Work to do >>
Repeat exactly the lines running from the first line of the data to the line containing "PW, PL, PT = 0.19, 1.25, 0.012", both ends included, and nothing else; drop the pictures.

Information provided >>
»»

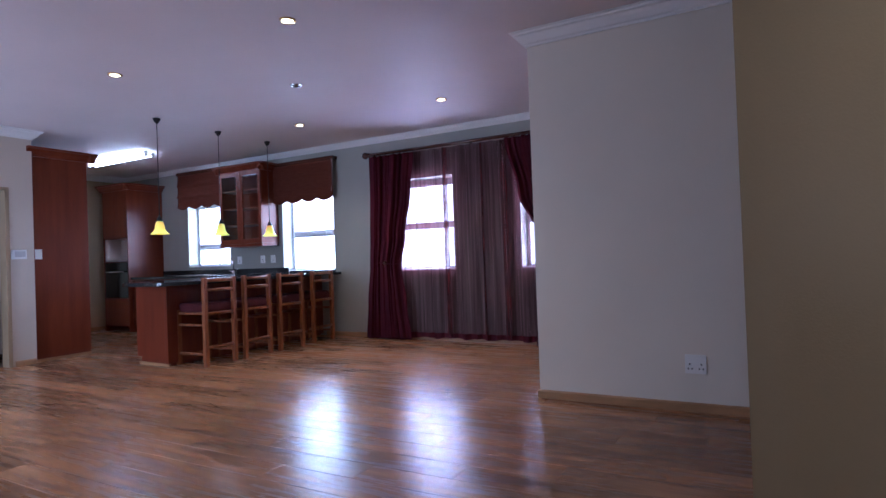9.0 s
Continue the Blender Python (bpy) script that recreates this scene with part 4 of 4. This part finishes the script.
# ---- floor planks, each a board of its own ----
PW, PL, PT = 0.19, 1.25, 0.012


def plank_mesh(l, w):
    bm = bmesh.new()
    c = 0.0009
    lo = [bm.verts.new(p) for p in ((0.0004, 0.0004, -PT), (l - 0.0004, 0.0004, -PT), (l - 0.0004, w - 0.0004, -PT), (0.0004, w - 0.0004, -PT))]
    mid = [bm.verts.new((v.co.x, v.co.y, -c)) for v in lo]
    hi = [bm.verts.new(p) for p in ((c, c, 0), (l - c, c, 0), (l - c, w - c, 0), (c, w - c, 0))]
    for a, b in ((lo, mid), (mid, hi)):
        for i in range(4):
            bm.faces.new((a[i], a[(i + 1) % 4], b[(i + 1) % 4], b[i]))
    bm.faces.new(hi)
    return mesh_of("plank", bm, FLOOR)


cache, far = {}, bmesh.new()
AREAS = ((-0.84, -1.6, 2.08, 4.73), (1.29, 4.73, 2.04, 4.85), (-6.24, 4.85, 1.26, 9.81), (1.26, 4.85, 3.38, 6.03), (1.26, 7.72, 1.86, 9.81), (-6.24, 9.81, -0.235, 12.15), (-9.0, 9.26, -6.24, 12.15), (-10.8, 9.26, -9.0, 12.25), (-6.36, 8.17, -6.24, 8.98))
rng = random.Random(7)
near = 0
for ax0, ay0, ax1, ay1 in AREAS:
    row = math.floor(ay0 / PW)
    while row * PW < ay1:
        y0, y1 = max(row * PW, ay0), min(row * PW + PW, ay1)
        x = math.floor(ax0 / PL - 1) * PL + ((row * 0.37) % 1.0) * PL
        while x < ax1:
            a, b = max(x, ax0), min(x + PL, ax1)
            if b - a > 0.004 and y1 - y0 > 0.004:
                key = (round(b - a, 3), round(y1 - y0, 3))
                close = near < 300 and ((a > -4.6 and y0 > 6.2) or (b > 0.6 and 3.0 < y0 < 7.5))
                if close:
                    if key not in cache:
                        cache[key] = plank_mesh(*key)
                    part("plank", cache[key], None, floor, loc=(a, y0, 0))
                    near += 1
                else:
                    box(far, (a + 0.0006, y0 + 0.0006, -PT), (b - 0.0006, y1 - 0.0006, 0.0))
            x += PL
        row += 1
part("planks", far, FLOOR_REST, floor, kind="stuff")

««

Solution for this task >>
9.0 s
Continue the Blender Python (bpy) script that recreates this scene with part 4 of 4. This part finishes the script.
# ---- floor planks, each a board of its own ----
PW, PL, PT = 0.19, 1.25, 0.012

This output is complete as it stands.